*Exercise description:* Output the material beneath this task exactly, images excluded.

*Dataset section:*
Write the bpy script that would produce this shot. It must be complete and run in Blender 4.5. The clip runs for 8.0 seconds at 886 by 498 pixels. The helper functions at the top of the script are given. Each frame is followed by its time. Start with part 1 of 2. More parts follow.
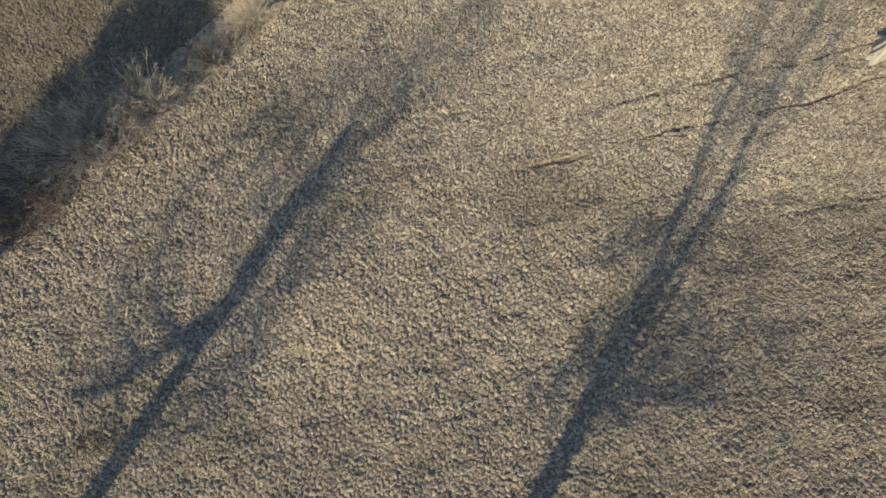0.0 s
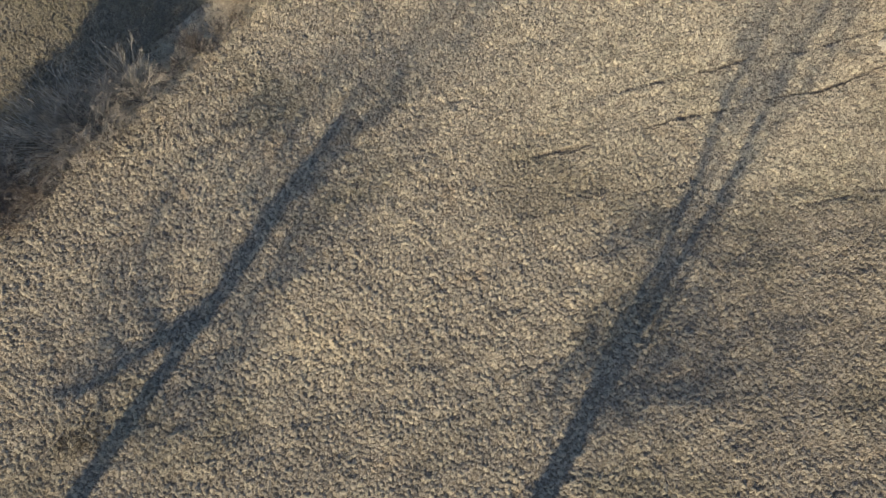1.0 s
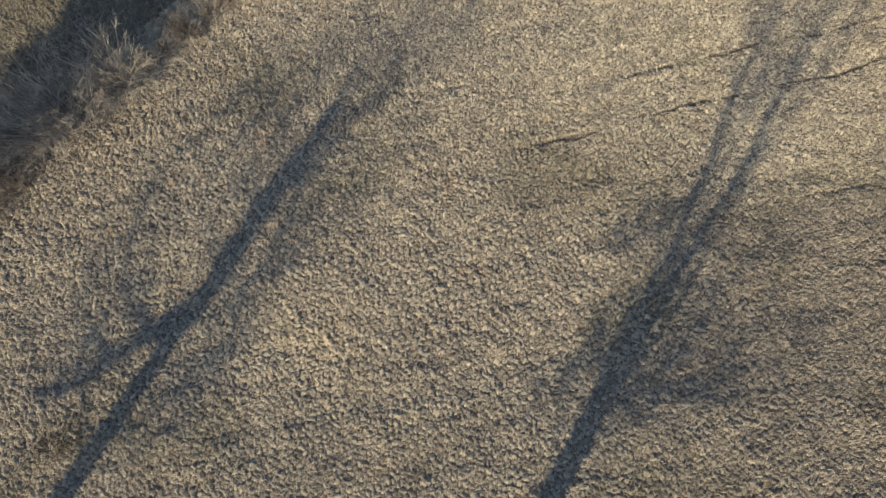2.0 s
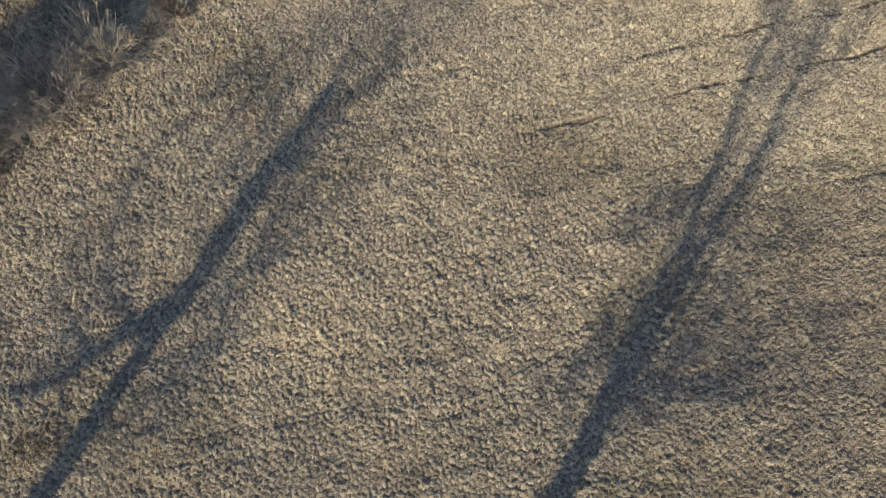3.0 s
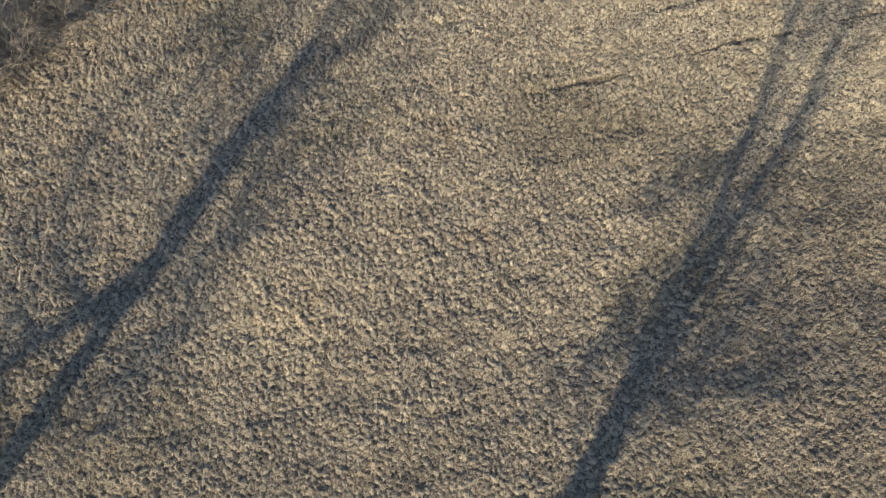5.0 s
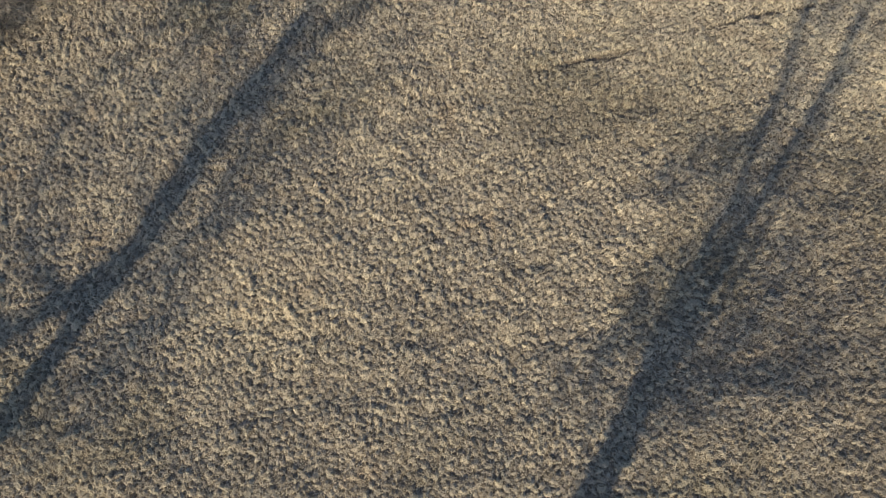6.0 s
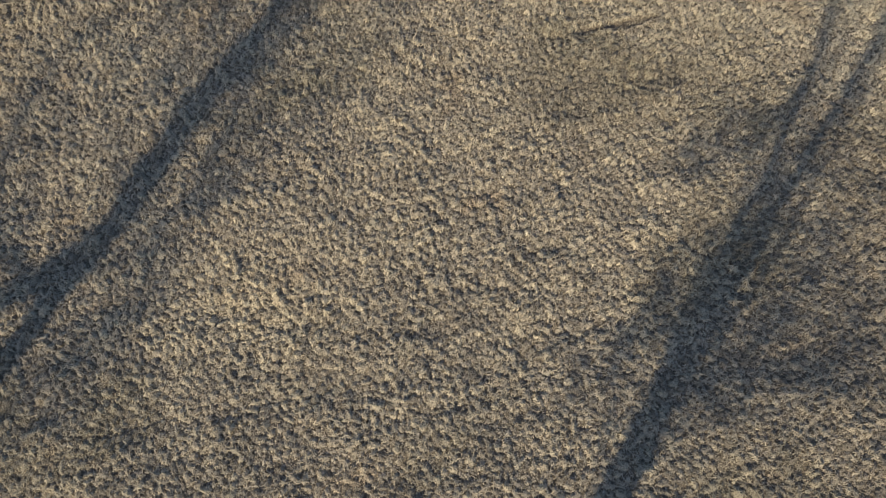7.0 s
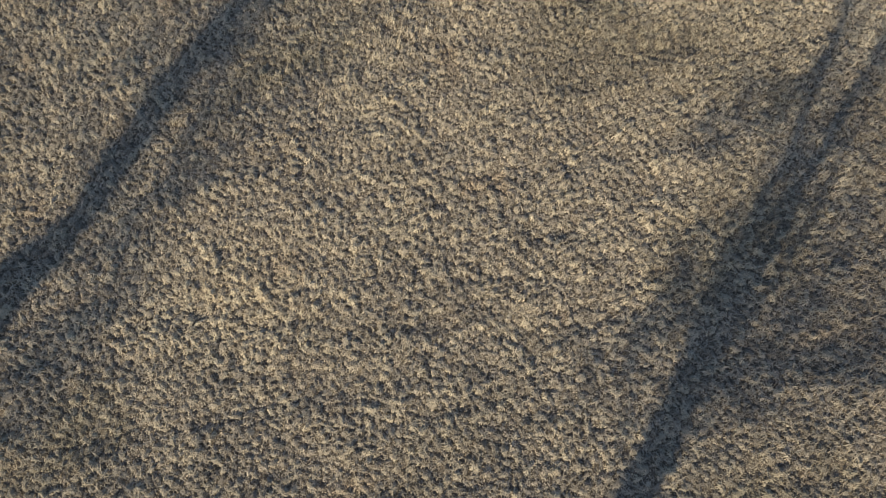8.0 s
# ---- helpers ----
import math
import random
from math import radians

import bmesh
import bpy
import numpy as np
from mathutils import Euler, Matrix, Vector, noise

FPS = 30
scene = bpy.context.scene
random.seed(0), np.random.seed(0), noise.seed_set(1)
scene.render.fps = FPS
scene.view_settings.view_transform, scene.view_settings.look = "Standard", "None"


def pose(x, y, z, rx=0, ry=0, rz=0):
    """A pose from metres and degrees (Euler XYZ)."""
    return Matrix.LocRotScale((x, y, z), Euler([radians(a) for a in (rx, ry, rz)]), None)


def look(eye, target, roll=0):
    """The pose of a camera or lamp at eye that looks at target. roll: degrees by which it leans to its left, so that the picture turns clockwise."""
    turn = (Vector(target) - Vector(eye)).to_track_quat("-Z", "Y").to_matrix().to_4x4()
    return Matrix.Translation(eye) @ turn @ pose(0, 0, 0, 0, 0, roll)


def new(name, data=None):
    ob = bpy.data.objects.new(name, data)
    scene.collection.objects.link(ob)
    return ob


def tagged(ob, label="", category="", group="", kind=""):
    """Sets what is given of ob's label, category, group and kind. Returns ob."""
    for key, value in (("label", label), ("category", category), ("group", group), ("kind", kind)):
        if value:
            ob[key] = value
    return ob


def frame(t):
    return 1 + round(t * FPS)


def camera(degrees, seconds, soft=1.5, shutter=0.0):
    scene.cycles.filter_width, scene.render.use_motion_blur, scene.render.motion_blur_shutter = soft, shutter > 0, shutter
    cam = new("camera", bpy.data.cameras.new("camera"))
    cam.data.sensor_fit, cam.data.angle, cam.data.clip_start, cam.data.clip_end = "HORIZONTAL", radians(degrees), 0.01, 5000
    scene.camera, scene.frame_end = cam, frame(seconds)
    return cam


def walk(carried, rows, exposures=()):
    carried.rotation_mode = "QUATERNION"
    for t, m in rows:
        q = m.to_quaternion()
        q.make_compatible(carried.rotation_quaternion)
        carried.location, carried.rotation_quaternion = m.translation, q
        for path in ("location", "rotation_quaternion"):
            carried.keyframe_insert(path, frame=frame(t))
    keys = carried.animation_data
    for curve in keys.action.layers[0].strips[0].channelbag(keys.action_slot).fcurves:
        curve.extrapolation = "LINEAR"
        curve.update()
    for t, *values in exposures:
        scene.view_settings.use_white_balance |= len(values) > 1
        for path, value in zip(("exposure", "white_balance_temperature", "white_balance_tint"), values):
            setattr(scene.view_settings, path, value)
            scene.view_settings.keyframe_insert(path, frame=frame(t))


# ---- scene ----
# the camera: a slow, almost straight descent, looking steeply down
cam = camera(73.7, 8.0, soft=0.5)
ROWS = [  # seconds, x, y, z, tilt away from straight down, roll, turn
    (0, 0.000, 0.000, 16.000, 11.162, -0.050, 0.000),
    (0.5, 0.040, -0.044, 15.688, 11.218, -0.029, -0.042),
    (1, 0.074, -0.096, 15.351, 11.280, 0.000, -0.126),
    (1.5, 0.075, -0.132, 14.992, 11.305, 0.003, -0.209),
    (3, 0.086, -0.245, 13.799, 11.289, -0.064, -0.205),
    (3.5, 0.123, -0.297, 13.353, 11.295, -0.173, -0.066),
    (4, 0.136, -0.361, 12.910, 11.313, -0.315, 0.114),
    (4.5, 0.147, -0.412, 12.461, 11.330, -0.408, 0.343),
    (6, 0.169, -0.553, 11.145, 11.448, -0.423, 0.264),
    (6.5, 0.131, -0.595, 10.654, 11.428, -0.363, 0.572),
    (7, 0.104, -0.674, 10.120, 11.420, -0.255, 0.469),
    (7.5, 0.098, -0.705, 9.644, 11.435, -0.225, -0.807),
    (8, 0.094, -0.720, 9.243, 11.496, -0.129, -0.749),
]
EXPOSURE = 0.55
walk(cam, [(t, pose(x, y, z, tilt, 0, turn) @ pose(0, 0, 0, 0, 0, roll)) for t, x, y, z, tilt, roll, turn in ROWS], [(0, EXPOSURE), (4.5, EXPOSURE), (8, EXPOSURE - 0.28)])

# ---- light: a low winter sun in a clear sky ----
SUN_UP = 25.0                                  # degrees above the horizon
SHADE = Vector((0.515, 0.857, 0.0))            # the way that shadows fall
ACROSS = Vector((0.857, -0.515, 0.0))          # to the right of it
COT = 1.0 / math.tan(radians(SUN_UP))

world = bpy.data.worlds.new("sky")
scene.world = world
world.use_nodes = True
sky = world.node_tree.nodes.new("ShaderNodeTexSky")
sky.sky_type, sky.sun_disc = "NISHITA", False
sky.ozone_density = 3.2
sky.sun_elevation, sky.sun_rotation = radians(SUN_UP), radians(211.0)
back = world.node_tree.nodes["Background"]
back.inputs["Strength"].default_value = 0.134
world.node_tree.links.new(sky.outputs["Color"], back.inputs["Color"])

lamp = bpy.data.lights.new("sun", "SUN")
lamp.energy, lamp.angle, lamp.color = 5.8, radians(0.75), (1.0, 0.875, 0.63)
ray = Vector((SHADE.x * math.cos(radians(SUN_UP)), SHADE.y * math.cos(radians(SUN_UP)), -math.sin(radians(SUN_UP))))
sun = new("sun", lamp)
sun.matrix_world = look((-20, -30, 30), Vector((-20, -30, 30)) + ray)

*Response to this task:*
Write the bpy script that would produce this shot. It must be complete and run in Blender 4.5. The clip runs for 8.0 seconds at 886 by 498 pixels. The helper functions at the top of the script are given. Each frame is followed by its time. Start with part 1 of 2. More parts follow.
0.0 s
1.0 s
2.0 s
3.0 s
5.0 s
6.0 s
7.0 s
8.0 s
# ---- helpers ----
import math
import random
from math import radians

import bmesh
import bpy
import numpy as np
from mathutils import Euler, Matrix, Vector, noise

FPS = 30
scene = bpy.context.scene
random.seed(0), np.random.seed(0), noise.seed_set(1)
scene.render.fps = FPS
scene.view_settings.view_transform, scene.view_settings.look = "Standard", "None"


def pose(x, y, z, rx=0, ry=0, rz=0):
    """A pose from metres and degrees (Euler XYZ)."""
    return Matrix.LocRotScale((x, y, z), Euler([radians(a) for a in (rx, ry, rz)]), None)


def look(eye, target, roll=0):
    """The pose of a camera or lamp at eye that looks at target. roll: degrees by which it leans to its left, so that the picture turns clockwise."""
    turn = (Vector(target) - Vector(eye)).to_track_quat("-Z", "Y").to_matrix().to_4x4()
    return Matrix.Translation(eye) @ turn @ pose(0, 0, 0, 0, 0, roll)


def new(name, data=None):
    ob = bpy.data.objects.new(name, data)
    scene.collection.objects.link(ob)
    return ob


def tagged(ob, label="", category="", group="", kind=""):
    """Sets what is given of ob's label, category, group and kind. Returns ob."""
    for key, value in (("label", label), ("category", category), ("group", group), ("kind", kind)):
        if value:
            ob[key] = value
    return ob


def frame(t):
    return 1 + round(t * FPS)


def camera(degrees, seconds, soft=1.5, shutter=0.0):
    scene.cycles.filter_width, scene.render.use_motion_blur, scene.render.motion_blur_shutter = soft, shutter > 0, shutter
    cam = new("camera", bpy.data.cameras.new("camera"))
    cam.data.sensor_fit, cam.data.angle, cam.data.clip_start, cam.data.clip_end = "HORIZONTAL", radians(degrees), 0.01, 5000
    scene.camera, scene.frame_end = cam, frame(seconds)
    return cam


def walk(carried, rows, exposures=()):
    carried.rotation_mode = "QUATERNION"
    for t, m in rows:
        q = m.to_quaternion()
        q.make_compatible(carried.rotation_quaternion)
        carried.location, carried.rotation_quaternion = m.translation, q
        for path in ("location", "rotation_quaternion"):
            carried.keyframe_insert(path, frame=frame(t))
    keys = carried.animation_data
    for curve in keys.action.layers[0].strips[0].channelbag(keys.action_slot).fcurves:
        curve.extrapolation = "LINEAR"
        curve.update()
    for t, *values in exposures:
        scene.view_settings.use_white_balance |= len(values) > 1
        for path, value in zip(("exposure", "white_balance_temperature", "white_balance_tint"), values):
            setattr(scene.view_settings, path, value)
            scene.view_settings.keyframe_insert(path, frame=frame(t))


# ---- scene ----
# the camera: a slow, almost straight descent, looking steeply down
cam = camera(73.7, 8.0, soft=0.5)
ROWS = [  # seconds, x, y, z, tilt away from straight down, roll, turn
    (0, 0.000, 0.000, 16.000, 11.162, -0.050, 0.000),
    (0.5, 0.040, -0.044, 15.688, 11.218, -0.029, -0.042),
    (1, 0.074, -0.096, 15.351, 11.280, 0.000, -0.126),
    (1.5, 0.075, -0.132, 14.992, 11.305, 0.003, -0.209),
    (3, 0.086, -0.245, 13.799, 11.289, -0.064, -0.205),
    (3.5, 0.123, -0.297, 13.353, 11.295, -0.173, -0.066),
    (4, 0.136, -0.361, 12.910, 11.313, -0.315, 0.114),
    (4.5, 0.147, -0.412, 12.461, 11.330, -0.408, 0.343),
    (6, 0.169, -0.553, 11.145, 11.448, -0.423, 0.264),
    (6.5, 0.131, -0.595, 10.654, 11.428, -0.363, 0.572),
    (7, 0.104, -0.674, 10.120, 11.420, -0.255, 0.469),
    (7.5, 0.098, -0.705, 9.644, 11.435, -0.225, -0.807),
    (8, 0.094, -0.720, 9.243, 11.496, -0.129, -0.749),
]
EXPOSURE = 0.55
walk(cam, [(t, pose(x, y, z, tilt, 0, turn) @ pose(0, 0, 0, 0, 0, roll)) for t, x, y, z, tilt, roll, turn in ROWS], [(0, EXPOSURE), (4.5, EXPOSURE), (8, EXPOSURE - 0.28)])

# ---- light: a low winter sun in a clear sky ----
SUN_UP = 25.0                                  # degrees above the horizon
SHADE = Vector((0.515, 0.857, 0.0))            # the way that shadows fall
ACROSS = Vector((0.857, -0.515, 0.0))          # to the right of it
COT = 1.0 / math.tan(radians(SUN_UP))

world = bpy.data.worlds.new("sky")
scene.world = world
world.use_nodes = True
sky = world.node_tree.nodes.new("ShaderNodeTexSky")
sky.sky_type, sky.sun_disc = "NISHITA", False
sky.ozone_density = 3.2
sky.sun_elevation, sky.sun_rotation = radians(SUN_UP), radians(211.0)
back = world.node_tree.nodes["Background"]
back.inputs["Strength"].default_value = 0.134
world.node_tree.links.new(sky.outputs["Color"], back.inputs["Color"])

lamp = bpy.data.lights.new("sun", "SUN")
lamp.energy, lamp.angle, lamp.color = 5.8, radians(0.75), (1.0, 0.875, 0.63)
ray = Vector((SHADE.x * math.cos(radians(SUN_UP)), SHADE.y * math.cos(radians(SUN_UP)), -math.sin(radians(SUN_UP))))
sun = new("sun", lamp)
sun.matrix_world = look((-20, -30, 30), Vector((-20, -30, 30)) + ray)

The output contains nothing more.